Chapter 4 will start from the emphasis of linguistic diversity as the fundamental to cultural diversity, map and summarise statistically about the ethnic-minority linguistic radios, satellites, both regionally and nationally, and, lastly, analyse the demise of China Central Television Western Regional Channel. In this way, I will try to find out what factors have contributed to this seemingly prosperous media terrain, then analysing the relationship between purpose of anti-splitting, commercialisation-fuelled factor and the expression of ethnic minorities. Ultimately, I will call for a national channel specialising on ethno-cultural diversity.

In sum, this dissertation does not serve as a report on telling how successful the ethno-diversity has been depicted by the Chinese government in various cultural expressions. Rather, it critically reviews, in the realm of policies, strategies, and laws, the ethno-cultural landscape within China, by examining the role of ethnic minorities’ groups in the notion of ‘Chinese nation’, the extent to which the political agenda have influenced the ethno-cultural policy, the representation strategies adopted by the government-tightly-controlled media, and the ethno-linguistic infrastructure nationwide.
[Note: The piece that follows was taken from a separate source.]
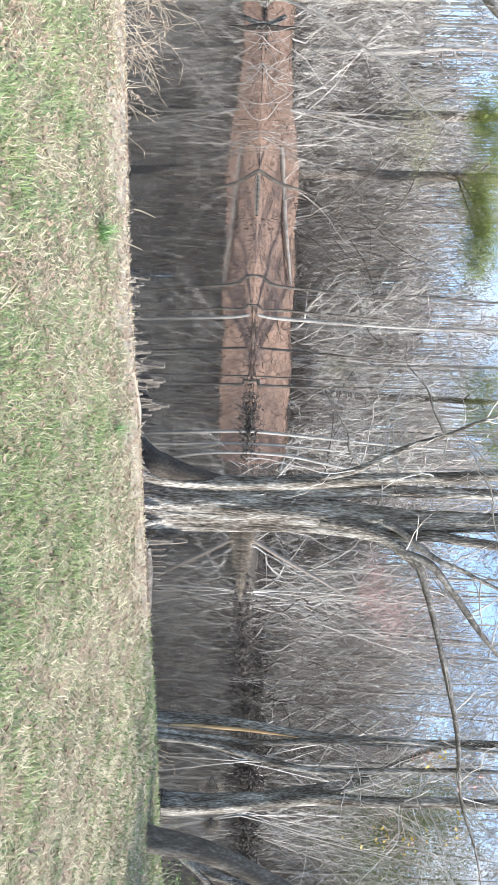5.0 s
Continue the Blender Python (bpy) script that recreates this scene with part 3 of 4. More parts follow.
def opening(side, up):
    """Where the tree tops leave gaps to the sky: above 0.2 or so stands open; side and up are slopes seen from the lawn."""
    gap = np.sin(side * 19 + 1.5 * np.sin(up * 31)) * np.sin(up * 27 + side * 9 + 1.0) + 0.7 * np.sin(side * 41 + up * 23) * np.sin(up * 47 - side * 13)
    for at, high, wide, tall in GAPS:
        gap = gap + 1.6 * np.exp(-(((side - at) / wide) ** 2) - ((up - high) / tall) ** 2)
    return gap - 9 * np.maximum(0.125 - up, 0)


def forest_tree_meshes(seed, height, r, low, dense):
    rs = np.random.RandomState(seed)
    bend = rs.randn(2) * 0.35
    line = [(0, 0, -0.4, r * 1.25)] + [(bend[0] * (t * 2) ** 1.5 + rs.randn() * 0.12, bend[1] * (t * 2) ** 1.5 + rs.randn() * 0.12, height * t, r * (1 - 0.85 * t)) for t in (0.08, 0.25, 0.45, 0.65, 0.85, 1.0)]
    L = smooth_line(line, 0.8)
    S = []
    for _ in range(dense):
        t = low + (1 - low) * rs.rand() ** 0.85
        i = int(t * (len(L) - 2))
        a = rs.rand() * 6.283
        reach = height * 0.17 * (1.25 - t) * (0.5 + 0.9 * rs.rand()) + 1.0
        grow(S, rs, L[i, :3], (math.cos(a), math.sin(a), 0.2 + 1.0 * rs.rand()), reach, max(0.02, L[i, 3] * 0.34), 3, 0.9, 0.27, 0.05, 0.9, 1, 0.6, 0.4)
    S = np.array(S)
    S[:, 6:8] = np.maximum(S[:, 6:8], 0.014)
    return mesh_from("trunk", *tube(line, 7, 0.9, 0.05, 0, seed), M_FOREST), mesh_from("crown", *twig_mass(S, 0.04), (M_TWIG, M_TWIG_PALE, M_TWIG_PINK)[seed % 3])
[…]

Hence, it will come back to the claim made by the 2005 Convention on how important the role of human rights and freedom of expression, calling for a framework towards a democratic media system that empowered ethnic minorities freedom of expression. Only through this way can ethnic minorities represent themselves better in their own produced programmes or linguistic channels, thus achieving a true ethno-cultural diversity.



[1] It is insightful to refer to B. Parekh (2006) that ‘multicultural refers to the fact of cultural diversity’, while ‘muliticulturalism refers to a normative response to that fact’.